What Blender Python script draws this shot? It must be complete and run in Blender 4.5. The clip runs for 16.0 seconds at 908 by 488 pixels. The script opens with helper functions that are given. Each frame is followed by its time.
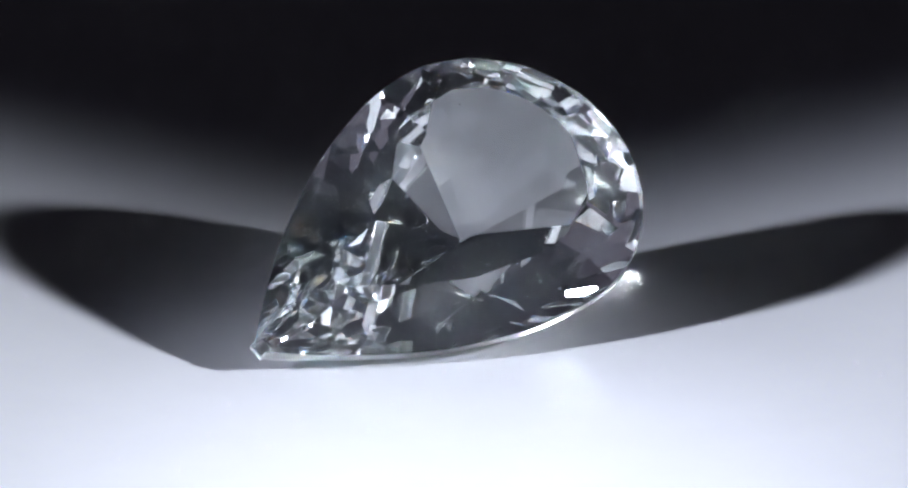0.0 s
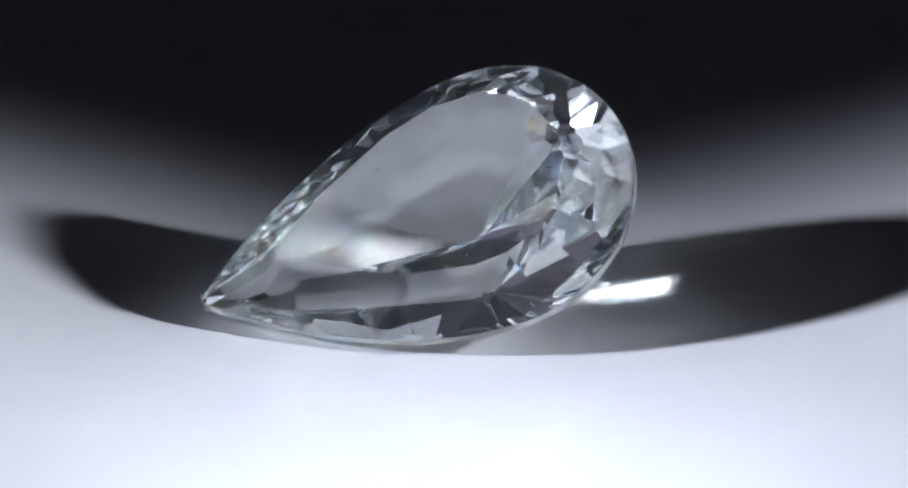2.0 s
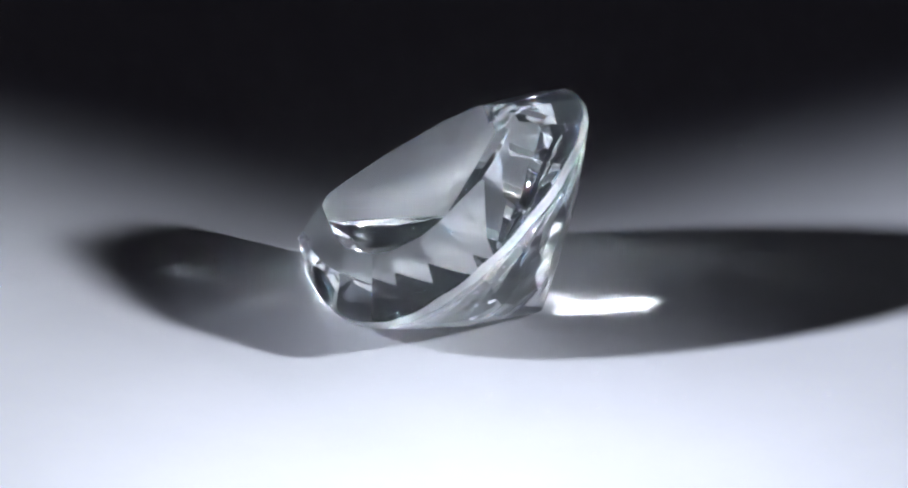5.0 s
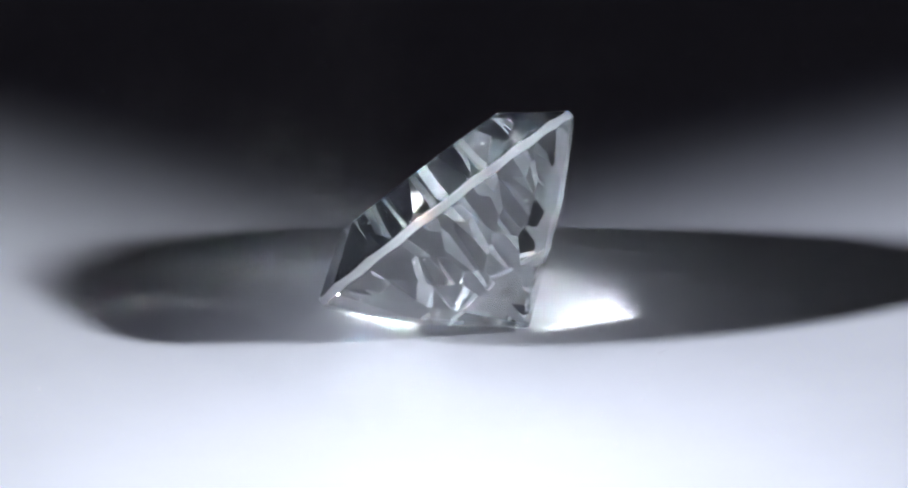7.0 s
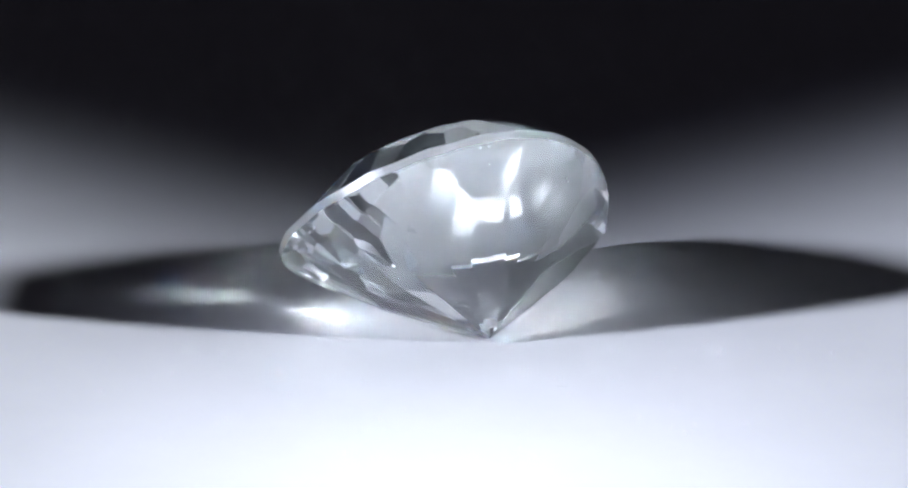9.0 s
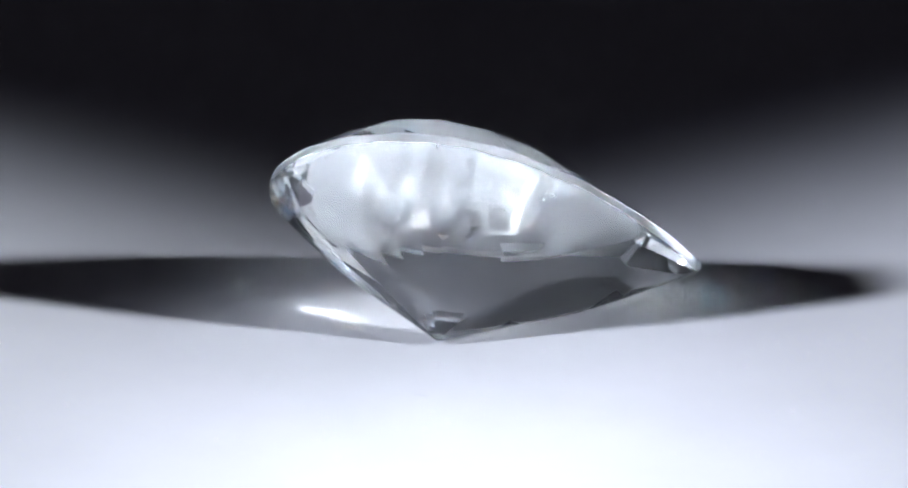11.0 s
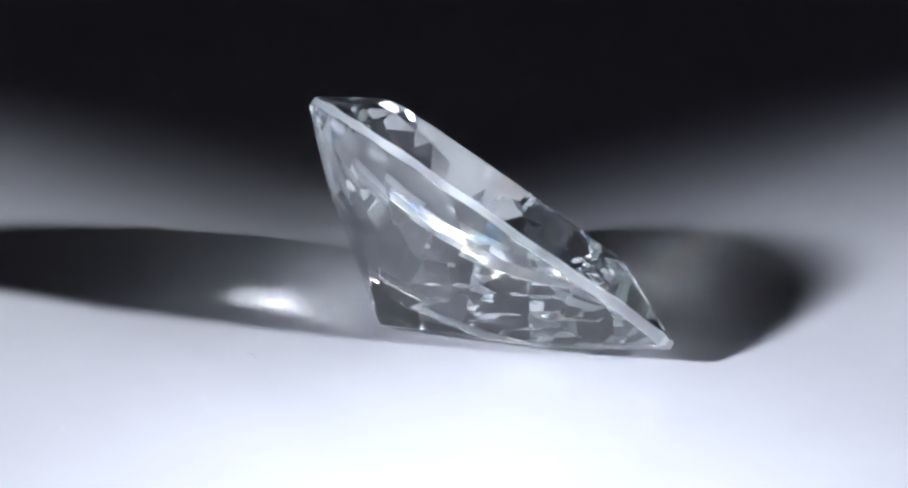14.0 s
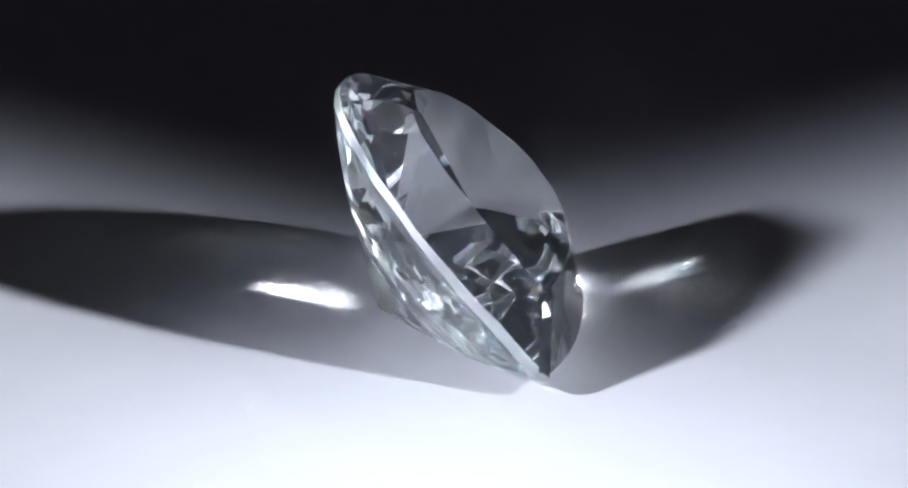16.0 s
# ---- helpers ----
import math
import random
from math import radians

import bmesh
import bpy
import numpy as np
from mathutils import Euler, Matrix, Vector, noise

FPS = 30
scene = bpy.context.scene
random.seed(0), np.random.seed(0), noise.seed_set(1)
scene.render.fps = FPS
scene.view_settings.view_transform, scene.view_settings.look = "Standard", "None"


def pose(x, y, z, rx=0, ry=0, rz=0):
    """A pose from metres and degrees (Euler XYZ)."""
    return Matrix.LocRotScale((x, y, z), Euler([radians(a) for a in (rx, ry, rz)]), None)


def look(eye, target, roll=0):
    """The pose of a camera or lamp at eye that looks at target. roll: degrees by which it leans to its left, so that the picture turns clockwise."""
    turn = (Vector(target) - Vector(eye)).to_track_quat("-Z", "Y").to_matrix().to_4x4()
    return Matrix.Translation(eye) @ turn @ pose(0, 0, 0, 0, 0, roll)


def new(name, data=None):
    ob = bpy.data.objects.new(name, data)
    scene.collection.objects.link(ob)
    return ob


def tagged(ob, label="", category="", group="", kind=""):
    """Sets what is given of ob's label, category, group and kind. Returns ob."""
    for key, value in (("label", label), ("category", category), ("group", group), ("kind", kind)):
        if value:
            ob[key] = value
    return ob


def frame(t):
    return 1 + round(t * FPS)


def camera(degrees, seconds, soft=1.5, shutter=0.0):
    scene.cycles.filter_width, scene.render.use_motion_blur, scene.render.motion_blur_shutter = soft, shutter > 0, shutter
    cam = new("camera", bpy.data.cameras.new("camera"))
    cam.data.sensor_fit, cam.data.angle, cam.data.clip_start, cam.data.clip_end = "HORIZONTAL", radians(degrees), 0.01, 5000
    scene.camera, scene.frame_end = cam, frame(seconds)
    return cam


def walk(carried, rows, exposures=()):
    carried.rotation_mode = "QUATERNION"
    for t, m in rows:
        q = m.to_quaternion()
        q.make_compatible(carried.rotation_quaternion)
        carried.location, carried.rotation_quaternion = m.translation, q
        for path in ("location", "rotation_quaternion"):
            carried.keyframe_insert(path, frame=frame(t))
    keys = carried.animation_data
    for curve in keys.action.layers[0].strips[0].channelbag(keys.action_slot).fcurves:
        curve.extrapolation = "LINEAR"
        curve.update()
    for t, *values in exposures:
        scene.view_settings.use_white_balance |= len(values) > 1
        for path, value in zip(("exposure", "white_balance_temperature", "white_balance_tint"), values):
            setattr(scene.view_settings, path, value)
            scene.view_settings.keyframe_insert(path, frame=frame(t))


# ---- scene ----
cam = camera(4.2951, 16.0, soft=2.3)
EYE = Vector((-0.0000963, -0.318322, 0.111082))
AIM = Vector((-0.0000963, 0.0, 0.0022453))
STAND = look(EYE, AIM, -0.709)
walk(cam, [(0.0, STAND), (16.0, STAND)])

# ---- light: two snooted lamps, one each side, in a dark booth ----
world = bpy.data.worlds.new("booth_dark")
scene.world = world
world.use_nodes = True
wn, wl = world.node_tree.nodes, world.node_tree.links
# a dim room: palest low down on the camera's side, dark overhead and behind the booth
coord, split = wn.new("ShaderNodeTexCoord"), wn.new("ShaderNodeSeparateXYZ")
wl.new(coord.outputs["Generated"], split.inputs["Vector"])


def graded(source, gain, stops):
    scaled, grade = wn.new("ShaderNodeMath"), wn.new("ShaderNodeValToRGB")
    scaled.operation, scaled.inputs[1].default_value, scaled.inputs[2].default_value = "MULTIPLY_ADD", gain, 1 - gain
    wl.new(source, scaled.inputs[0])
    wl.new(scaled.outputs["Value"], grade.inputs["Fac"])
    marks = grade.color_ramp.elements
    marks[0].position, marks[0].color = stops[0]
    marks[1].position, marks[1].color = stops[-1]
    for at, shade in stops[1:-1]:
        marks.new(at).color = shade
    return grade.outputs["Color"]


depth_grade = graded(split.outputs["Y"], 0.5, [(0.0, (1.0, 0.94, 1.25, 1)), (0.2, (0.70, 0.65, 0.90, 1)), (0.5, (0.075, 0.068, 0.105, 1)), (1.0, (0.015, 0.0135, 0.025, 1))])
height_grade = graded(split.outputs["Z"], 1.0, [(0.0, (1, 1, 1, 1)), (0.25, (0.52, 0.52, 0.52, 1)), (0.5, (0.08, 0.08, 0.08, 1)), (1.0, (0.02, 0.02, 0.02, 1))])
both = wn.new("ShaderNodeMix")
both.data_type, both.blend_type = "RGBA", "MULTIPLY"
both.inputs["Factor"].default_value = 1.0
wl.new(depth_grade, both.inputs[6])
wl.new(height_grade, both.inputs[7])
wl.new(both.outputs[2], wn["Background"].inputs["Color"])
wn["Background"].inputs["Strength"].default_value = 0.175
scene.view_settings.exposure = 0.0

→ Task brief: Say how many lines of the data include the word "noise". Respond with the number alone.

→ Full output: 2